Give back the full listing, character for character, with no pictures.

☆ ☆ ☆ ☆ ☆ ☆ ☆

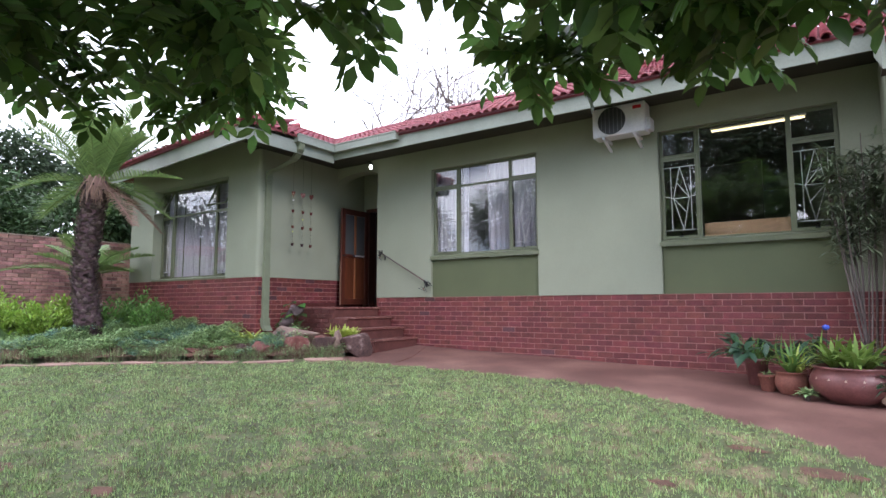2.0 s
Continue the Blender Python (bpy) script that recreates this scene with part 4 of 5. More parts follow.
def pinnate(pairs, length, leaflet, wide, droop=0.25, terminal=True):
    """A feather leaf along +y with leaflets on both sides, as arrays."""
    mats = []
    for i in range(pairs):
        q = (i + 0.8) / (pairs + 0.3)
        p = (0, length * q, -droop * length * q * q)
        for sd in (-1, 1):
            mats.append(mat_of((sd * 0.85, 0.5, -0.35), (0, 0, 1), (wide, leaflet, leaflet), p))
    if terminal:
        mats.append(mat_of((0, 1, -0.5), (0, 0, 1), (wide, leaflet, leaflet), (0, length, -droop * length)))
    v, f = scatter(LEAF_V, LEAF_F, mats)
    stalk = Shape().tube([(0, 0, 0), (0, length * 0.5, -droop * length * 0.25), (0, length, -droop * length)], 0.003, 3, False)
    tri = [(a, b, c) for a, b, c, d in stalk.f] + [(a, c, d) for a, b, c, d in stalk.f]
    f = np.vstack([f, np.array(tri) + len(v)])
    return np.vstack([v, np.array(stalk.v)]), f


def crown_mesh(name, mats, template):
    v, f = scatter(template[0], template[1], mats)
    return quick_mesh(name, v, f)


def random_way(up_lo, up_hi, r=rng):
    a, u = r.uniform(0, 2 * math.pi), r.uniform(up_lo, up_hi)
    c = math.sqrt(max(0, 1 - u * u))
    return (math.cos(a) * c, math.sin(a) * c, u)


# ---------------------------------------------------------------- overhanging garden tree
tree = thing("garden_tree", "large spreading tree with glossy feathered leaves over the lawn", "tree")
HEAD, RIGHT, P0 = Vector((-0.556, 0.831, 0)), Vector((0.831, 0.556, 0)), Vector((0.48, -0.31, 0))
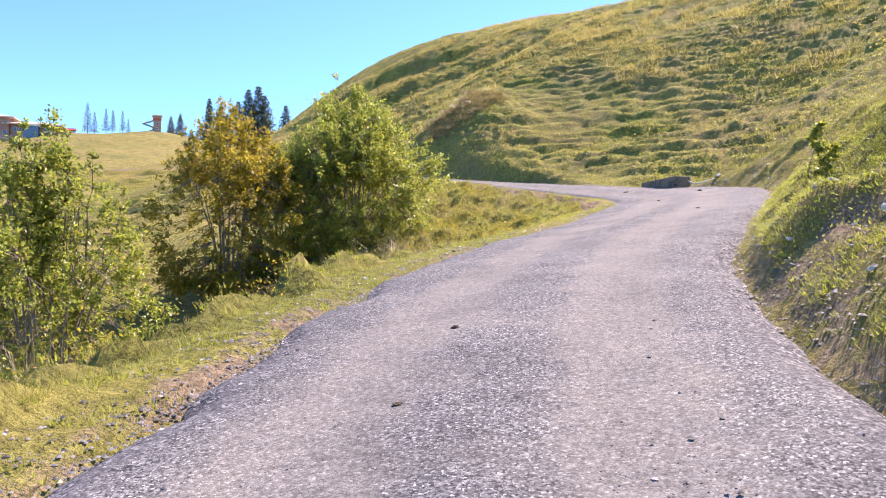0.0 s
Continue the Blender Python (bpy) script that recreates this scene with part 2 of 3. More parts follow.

☆ ☆ ☆ ☆ ☆ ☆ ☆

Finished task >>
2.0 s
Continue the Blender Python (bpy) script that recreates this scene with part 4 of 5. More parts follow.
def pinnate(pairs, length, leaflet, wide, droop=0.25, terminal=True):
    """A feather leaf along +y with leaflets on both sides, as arrays."""
    mats = []
    for i in range(pairs):
        q = (i + 0.8) / (pairs + 0.3)
        p = (0, length * q, -droop * length * q * q)
        for sd in (-1, 1):
            mats.append(mat_of((sd * 0.85, 0.5, -0.35), (0, 0, 1), (wide, leaflet, leaflet), p))
    if terminal:
        mats.append(mat_of((0, 1, -0.5), (0, 0, 1), (wide, leaflet, leaflet), (0, length, -droop * length)))
    v, f = scatter(LEAF_V, LEAF_F, mats)
    stalk = Shape().tube([(0, 0, 0), (0, length * 0.5, -droop * length * 0.25), (0, length, -droop * length)], 0.003, 3, False)
    tri = [(a, b, c) for a, b, c, d in stalk.f] + [(a, c, d) for a, b, c, d in stalk.f]
    f = np.vstack([f, np.array(tri) + len(v)])
    return np.vstack([v, np.array(stalk.v)]), f


def crown_mesh(name, mats, template):
    v, f = scatter(template[0], template[1], mats)
    return quick_mesh(name, v, f)


def random_way(up_lo, up_hi, r=rng):
    a, u = r.uniform(0, 2 * math.pi), r.uniform(up_lo, up_hi)
    c = math.sqrt(max(0, 1 - u * u))
    return (math.cos(a) * c, math.sin(a) * c, u)


# ---------------------------------------------------------------- overhanging garden tree
tree = thing("garden_tree", "large spreading tree with glossy feathered leaves over the lawn", "tree")
HEAD, RIGHT, P0 = Vector((-0.556, 0.831, 0)), Vector((0.831, 0.556, 0)), Vector((0.48, -0.31, 0))
0.0 s
Continue the Blender Python (bpy) script that recreates this scene with part 2 of 3. More parts follow.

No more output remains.